Classicality of the primordial perturbations
David H. Lyth, David Seery
TL;DR
The paper addresses how primordial quantum fluctuations transition to classical seeds during inflation. It shows that once a mode satisfies the WKB realness criterion for superhorizon scales, classicality persists to all orders by analyzing the interacting evolution with $U(t)=T\exp(-i\int \hat{H}_I dt)$ and demonstrating that $U\to 1$ and the auxiliary term $B\to 0$ in perturbation theory. The key contributions include establishing the equivalence between real mode functions and vanishing commutators $[\hat{\phi}_{\rm hp}, \hat{\phi}_{\rm hp}']$, extending the argument to higher order via the in--in formalism, and showing that correlators can be expressed in terms of an effective classical field $\delta\phi^{\rm cl}$ with the curvature perturbation $\zeta$ computed through a combination of Q- and C-Feynman diagrams, linked by the $\delta N$ expansion.
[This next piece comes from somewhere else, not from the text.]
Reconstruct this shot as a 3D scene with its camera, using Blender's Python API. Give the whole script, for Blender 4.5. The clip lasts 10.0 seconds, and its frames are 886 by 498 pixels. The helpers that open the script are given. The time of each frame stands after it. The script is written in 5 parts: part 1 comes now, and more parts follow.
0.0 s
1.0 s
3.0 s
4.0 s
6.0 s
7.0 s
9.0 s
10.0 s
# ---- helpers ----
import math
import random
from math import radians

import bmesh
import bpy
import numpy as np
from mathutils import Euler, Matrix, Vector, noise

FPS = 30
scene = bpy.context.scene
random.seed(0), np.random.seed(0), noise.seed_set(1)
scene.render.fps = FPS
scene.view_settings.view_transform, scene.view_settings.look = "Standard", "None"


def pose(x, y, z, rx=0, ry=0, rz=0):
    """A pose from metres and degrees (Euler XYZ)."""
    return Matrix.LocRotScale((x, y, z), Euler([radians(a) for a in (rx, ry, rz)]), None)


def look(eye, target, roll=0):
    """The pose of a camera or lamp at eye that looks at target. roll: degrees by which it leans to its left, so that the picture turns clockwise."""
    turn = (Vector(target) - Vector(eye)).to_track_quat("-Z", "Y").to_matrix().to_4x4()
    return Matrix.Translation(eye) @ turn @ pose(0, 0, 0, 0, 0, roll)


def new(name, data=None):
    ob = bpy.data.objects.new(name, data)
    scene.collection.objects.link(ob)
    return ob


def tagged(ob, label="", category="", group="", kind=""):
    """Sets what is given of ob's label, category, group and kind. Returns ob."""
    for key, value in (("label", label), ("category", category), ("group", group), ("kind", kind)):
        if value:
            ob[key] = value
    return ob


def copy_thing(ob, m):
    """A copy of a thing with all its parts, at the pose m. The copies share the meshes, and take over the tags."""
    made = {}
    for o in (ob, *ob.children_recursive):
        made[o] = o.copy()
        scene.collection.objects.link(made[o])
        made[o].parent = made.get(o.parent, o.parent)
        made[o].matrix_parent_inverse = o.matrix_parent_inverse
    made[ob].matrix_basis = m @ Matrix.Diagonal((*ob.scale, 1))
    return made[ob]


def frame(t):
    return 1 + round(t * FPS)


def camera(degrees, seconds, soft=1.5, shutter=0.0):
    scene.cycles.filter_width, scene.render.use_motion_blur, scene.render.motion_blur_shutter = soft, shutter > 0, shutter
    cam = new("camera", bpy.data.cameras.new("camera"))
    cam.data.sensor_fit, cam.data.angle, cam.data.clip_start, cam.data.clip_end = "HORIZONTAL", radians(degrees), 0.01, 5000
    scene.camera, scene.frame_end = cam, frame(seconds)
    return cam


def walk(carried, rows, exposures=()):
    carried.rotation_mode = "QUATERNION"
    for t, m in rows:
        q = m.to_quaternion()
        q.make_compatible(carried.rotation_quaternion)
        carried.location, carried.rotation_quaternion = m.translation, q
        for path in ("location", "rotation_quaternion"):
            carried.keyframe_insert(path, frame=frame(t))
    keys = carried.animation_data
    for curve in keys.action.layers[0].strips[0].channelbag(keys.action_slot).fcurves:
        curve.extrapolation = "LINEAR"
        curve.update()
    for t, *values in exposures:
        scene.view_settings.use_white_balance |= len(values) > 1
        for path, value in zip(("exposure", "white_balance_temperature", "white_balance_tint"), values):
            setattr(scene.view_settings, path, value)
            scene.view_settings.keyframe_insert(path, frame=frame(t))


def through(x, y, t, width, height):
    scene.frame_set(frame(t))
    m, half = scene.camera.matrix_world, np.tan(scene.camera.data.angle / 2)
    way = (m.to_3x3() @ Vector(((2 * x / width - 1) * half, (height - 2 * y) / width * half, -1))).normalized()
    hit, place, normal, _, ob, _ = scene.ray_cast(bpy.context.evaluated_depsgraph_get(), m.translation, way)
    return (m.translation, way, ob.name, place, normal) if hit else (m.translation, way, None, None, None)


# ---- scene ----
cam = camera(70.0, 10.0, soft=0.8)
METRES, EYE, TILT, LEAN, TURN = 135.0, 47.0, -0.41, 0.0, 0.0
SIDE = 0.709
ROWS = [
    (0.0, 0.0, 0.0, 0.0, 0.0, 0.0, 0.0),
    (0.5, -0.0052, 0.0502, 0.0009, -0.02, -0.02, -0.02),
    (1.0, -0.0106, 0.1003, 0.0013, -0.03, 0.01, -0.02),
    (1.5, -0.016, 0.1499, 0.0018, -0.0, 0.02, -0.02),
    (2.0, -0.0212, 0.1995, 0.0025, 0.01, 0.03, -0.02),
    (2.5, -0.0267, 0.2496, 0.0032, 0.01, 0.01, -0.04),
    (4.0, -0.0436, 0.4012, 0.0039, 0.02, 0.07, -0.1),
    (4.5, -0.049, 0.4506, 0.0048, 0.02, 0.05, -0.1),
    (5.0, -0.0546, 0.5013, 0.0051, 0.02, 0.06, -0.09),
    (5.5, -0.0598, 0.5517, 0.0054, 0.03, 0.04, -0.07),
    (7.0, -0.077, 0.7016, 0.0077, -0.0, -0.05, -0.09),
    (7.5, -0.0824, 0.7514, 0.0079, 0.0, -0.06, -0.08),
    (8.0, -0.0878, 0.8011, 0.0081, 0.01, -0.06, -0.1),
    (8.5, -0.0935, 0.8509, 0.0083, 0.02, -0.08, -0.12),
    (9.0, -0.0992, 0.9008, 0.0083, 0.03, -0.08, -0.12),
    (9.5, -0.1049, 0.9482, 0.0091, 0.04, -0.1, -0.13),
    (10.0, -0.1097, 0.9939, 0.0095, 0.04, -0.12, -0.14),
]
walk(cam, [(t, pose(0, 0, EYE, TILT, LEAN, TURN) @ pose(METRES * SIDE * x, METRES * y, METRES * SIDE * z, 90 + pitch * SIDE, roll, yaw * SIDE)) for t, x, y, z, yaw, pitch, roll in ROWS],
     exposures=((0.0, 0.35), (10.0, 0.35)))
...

This framework clarifies how different slicings (flat vs uniform-density) yield equivalent results at tree level and provides a practical approach to non-Gaussianity calculations, while highlighting that loop effects remain challenging. Overall, the work unifies quantum and classical descriptions of inflationary perturbations and clarifies the conditions under which a quantum-to-classical transition governs the late-time structure formation.
Abstract
We show that during inflation, a quantum fluctuation becomes classical at all orders if it becomes classical at first order. Implications are discussed.